Wall Street continued the bullish momentum yesterday, but the FOMC meeting minutes indicated that Bernanke is running out of tools for handling the economy's problems. The ADP employment change data will be on today's focus.
The pound was influenced by disappointing macro data and shed over 120 pips yesterday. The potential reversing was ruined by fundamental elements and the GBP got back to the previous week's lows. The JPY still has not made a significant move, but it is trying to break-down the support at 76.5 against the USD, and it looks like it is about to make a strong move.
If so, the GBP/JPY, which has already started a bearish trend, might dive sharply. 125 is the current support, though it was broken several times during the last 3-trading day.
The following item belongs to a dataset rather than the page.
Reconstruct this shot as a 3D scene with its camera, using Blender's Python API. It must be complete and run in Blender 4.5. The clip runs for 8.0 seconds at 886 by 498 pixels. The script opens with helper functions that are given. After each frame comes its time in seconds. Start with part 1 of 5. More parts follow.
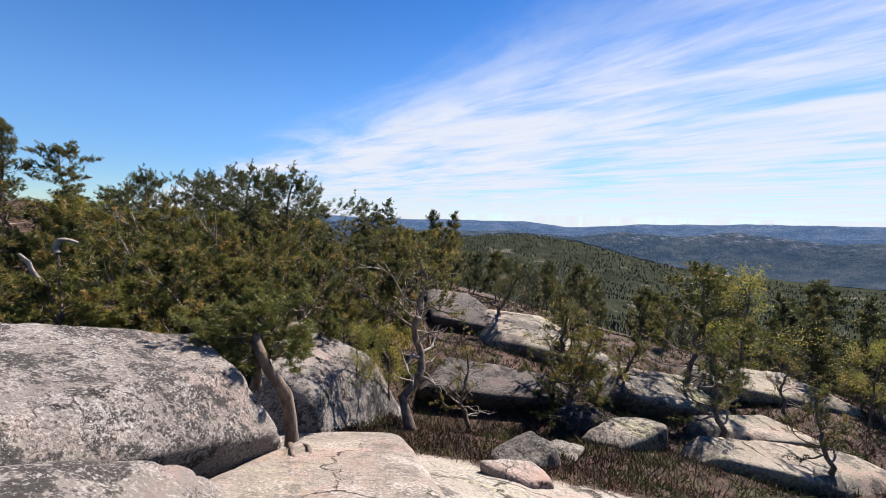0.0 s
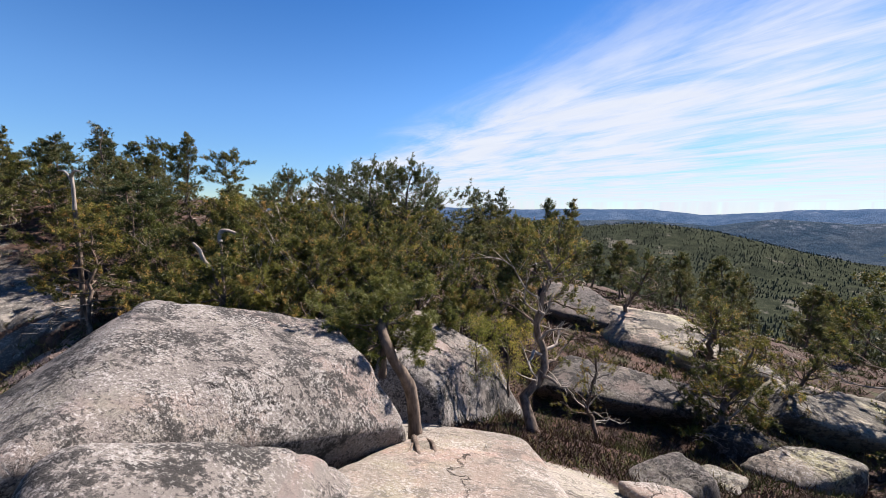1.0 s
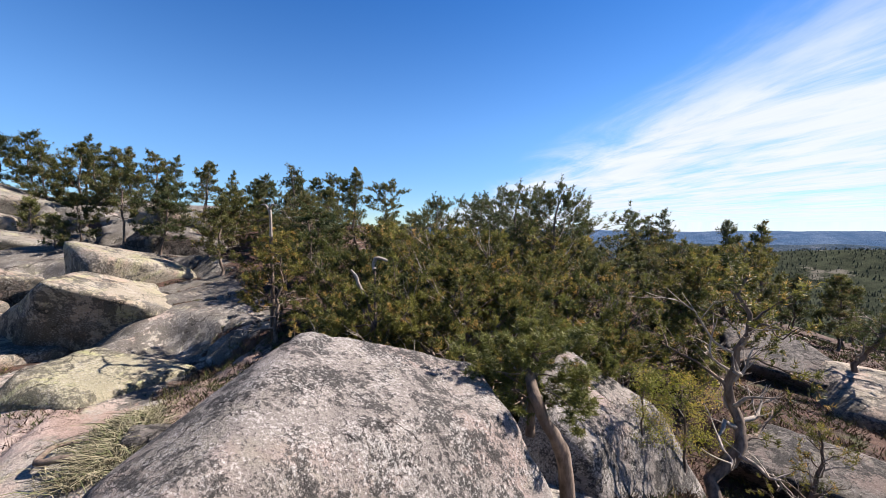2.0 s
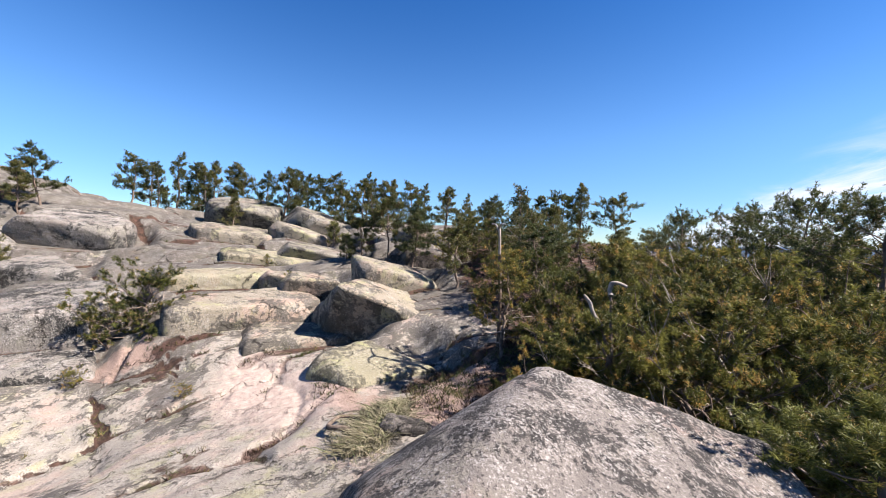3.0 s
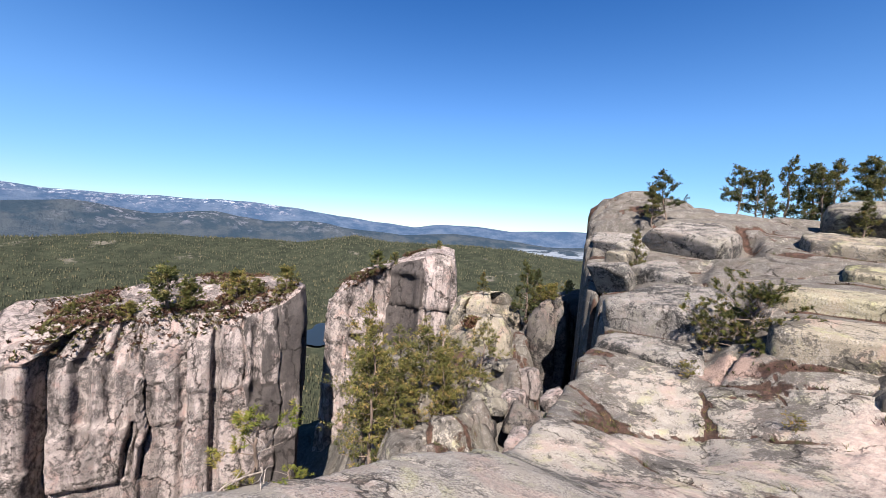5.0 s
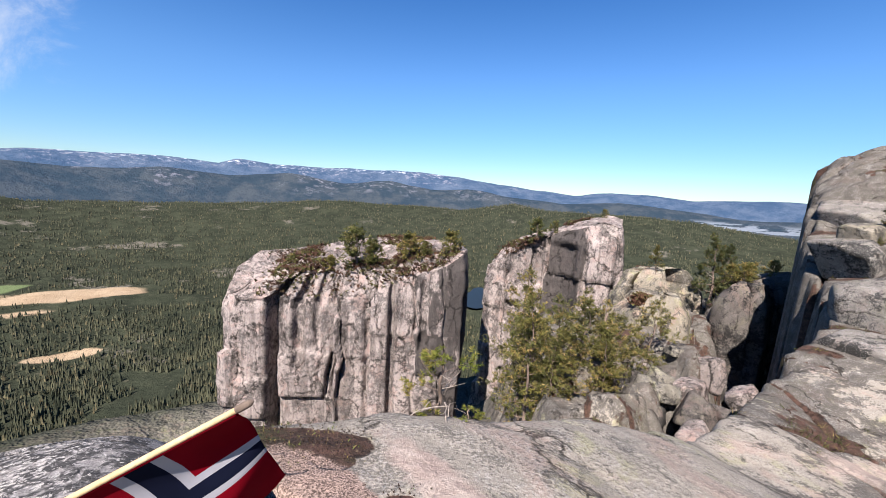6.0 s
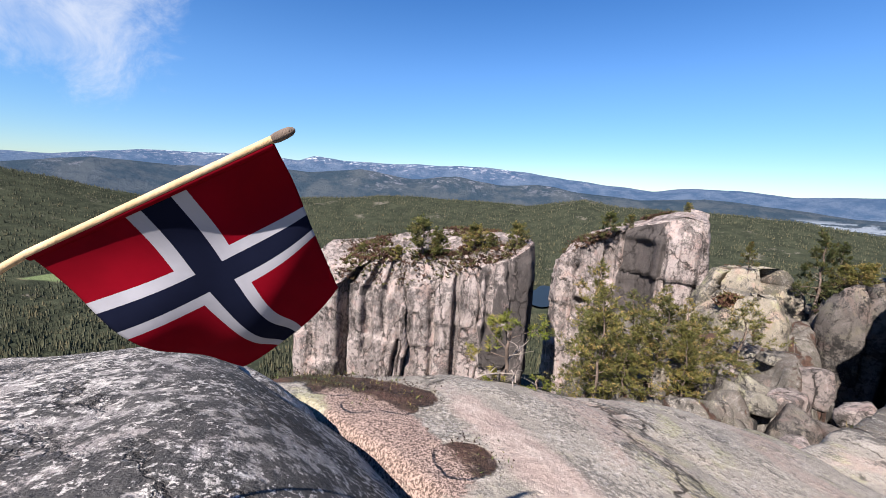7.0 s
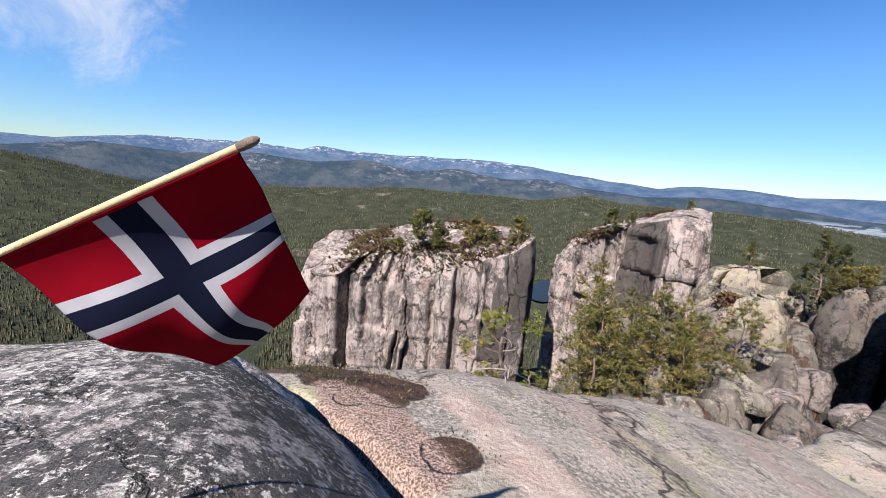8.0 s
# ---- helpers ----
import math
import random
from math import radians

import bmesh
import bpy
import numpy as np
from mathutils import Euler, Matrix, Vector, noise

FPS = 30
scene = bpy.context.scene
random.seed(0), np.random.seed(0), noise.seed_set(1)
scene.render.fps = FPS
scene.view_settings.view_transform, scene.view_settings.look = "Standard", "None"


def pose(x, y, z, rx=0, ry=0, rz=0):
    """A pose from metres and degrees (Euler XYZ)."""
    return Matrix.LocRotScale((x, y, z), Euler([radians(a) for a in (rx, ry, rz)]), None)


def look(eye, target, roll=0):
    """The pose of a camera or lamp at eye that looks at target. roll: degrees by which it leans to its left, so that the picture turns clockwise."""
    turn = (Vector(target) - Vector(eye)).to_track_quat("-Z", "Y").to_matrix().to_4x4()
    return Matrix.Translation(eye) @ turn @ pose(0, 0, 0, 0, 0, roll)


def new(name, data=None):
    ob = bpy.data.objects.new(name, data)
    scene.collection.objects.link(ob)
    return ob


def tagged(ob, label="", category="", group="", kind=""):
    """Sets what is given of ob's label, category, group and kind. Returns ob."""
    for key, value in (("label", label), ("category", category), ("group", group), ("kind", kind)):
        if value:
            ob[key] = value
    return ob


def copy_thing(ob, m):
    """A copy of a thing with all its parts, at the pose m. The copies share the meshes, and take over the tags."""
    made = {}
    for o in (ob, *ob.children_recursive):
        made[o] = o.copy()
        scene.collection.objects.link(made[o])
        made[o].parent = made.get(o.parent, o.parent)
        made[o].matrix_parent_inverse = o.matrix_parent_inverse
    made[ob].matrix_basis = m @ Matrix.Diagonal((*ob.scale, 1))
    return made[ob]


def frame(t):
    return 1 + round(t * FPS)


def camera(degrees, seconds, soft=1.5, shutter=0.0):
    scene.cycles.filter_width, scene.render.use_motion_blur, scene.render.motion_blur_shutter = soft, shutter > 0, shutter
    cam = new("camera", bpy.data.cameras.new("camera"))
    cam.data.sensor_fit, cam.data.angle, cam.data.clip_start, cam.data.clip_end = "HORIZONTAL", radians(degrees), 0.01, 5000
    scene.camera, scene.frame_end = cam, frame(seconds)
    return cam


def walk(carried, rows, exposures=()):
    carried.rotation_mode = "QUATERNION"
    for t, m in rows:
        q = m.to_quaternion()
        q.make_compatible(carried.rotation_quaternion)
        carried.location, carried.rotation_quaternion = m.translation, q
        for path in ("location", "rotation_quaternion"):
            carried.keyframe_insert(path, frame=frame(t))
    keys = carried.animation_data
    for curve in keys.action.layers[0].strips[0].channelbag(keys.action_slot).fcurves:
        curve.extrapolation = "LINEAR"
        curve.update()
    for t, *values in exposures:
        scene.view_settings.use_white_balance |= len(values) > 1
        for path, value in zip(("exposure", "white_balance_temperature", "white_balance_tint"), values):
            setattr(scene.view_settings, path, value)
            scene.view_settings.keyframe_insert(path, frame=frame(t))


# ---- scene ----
# ================= camera =================
cam = camera(95.0, 8.0, soft=0.65)
PATH = [
    (0, 0.572, -0.673, 1.518, 86.52, -2.06, 0),
    (0.5, 0.52, -0.642, 1.502, 84.24, -2.17, 7.98),
    (1, 0.404, -0.389, 1.477, 84.79, -1.04, 15.48),
    (1.2, 0.358, -0.239, 1.453, 85.71, -0.72, 19.67),
    (2.3, 0.088, -0.037, 1.593, 88.11, -1.11, 43.39),
    (2.5, -0, 0, 1.6, 88.45, -1.17, 49.99),
    (3, -0.123, 0.028, 1.6, 89.39, -1.44, 65.88),
    (3.5, -0.159, -0.022, 1.612, 90.34, -1.93, 82.27),
    (4, -0.136, -0.075, 1.654, 90.65, -2.65, 101.98),
    (4.5, -0.003, -0.236, 1.735, 89.75, -3.19, 120.76),
    (5, 0.142, -0.442, 1.715, 87.36, -3.09, 138.42),
    (5.2, 0.212, -0.504, 1.706, 86.15, -3.09, 144.14),
    (6.3, 0.294, -0.66, 1.436, 81.01, -3.01, 164.39),
    (6.5, 0.289, -0.689, 1.328, 80.84, -2.94, 166.5),
    (7, 0.269, -0.742, 1.197, 80.66, -2.98, 169.69),
    (7.5, 0.235, -0.74, 1.18, 80.19, -3.46, 170.5),
    (8, 0.225, -0.731, 1.222, 79.59, -4.2, 170.11),
]
walk(cam, [(t, pose(x, y, z, rx, ry, rz)) for t, x, y, z, rx, ry, rz in PATH],
     [(0, 1.38, 6650, 17), (1.2, 1.42, 6650, 17), (2.4, 1.64, 6650, 17), (3.8, 1.72, 6650, 17), (5.1, 1.54, 6600, 17), (6.6, 1.46, 6500, 17), (8, 1.44, 6500, 17)])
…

A strong break-down can take this pair to 123 and complete the "Inverted Cup & Handle" pattern.
Yesterday we analyzed NZD/USD and suggested that it might rise. The NZD made the expected rising and it is likely to keep its uptrend. The NZD's big brother, AUD, has a similar pattern against the USD, and the bullish trend is clear there as well.
These two countries have high interest levels that attract many powerful investors. However, the NZD seems to be winning in the battle between these two currencies. The NZD broke a significant support at 1.255 and now it is dealing with the round number- 1.250. A break-down there can fall to the 52-week low at 1.232.
The Canadian dollar might turn back strengthening against the USD, after the American dollar failed breaking through 1.0. This pair is extremely volatile and it is hard to determine the direction of this pair, but the recent candlesticks might suggest that the CAD might rise. It broke down the support of the 200 SMA, which is an indicator that many traders use and base their decisions according to that. The 50 EMA supports the break-down candlestick from Monday. If the CAD starts its engines, it will have a freeway to 96.0.
Pay attention to the Canadian GDP data later today, which have a high impact on the currency.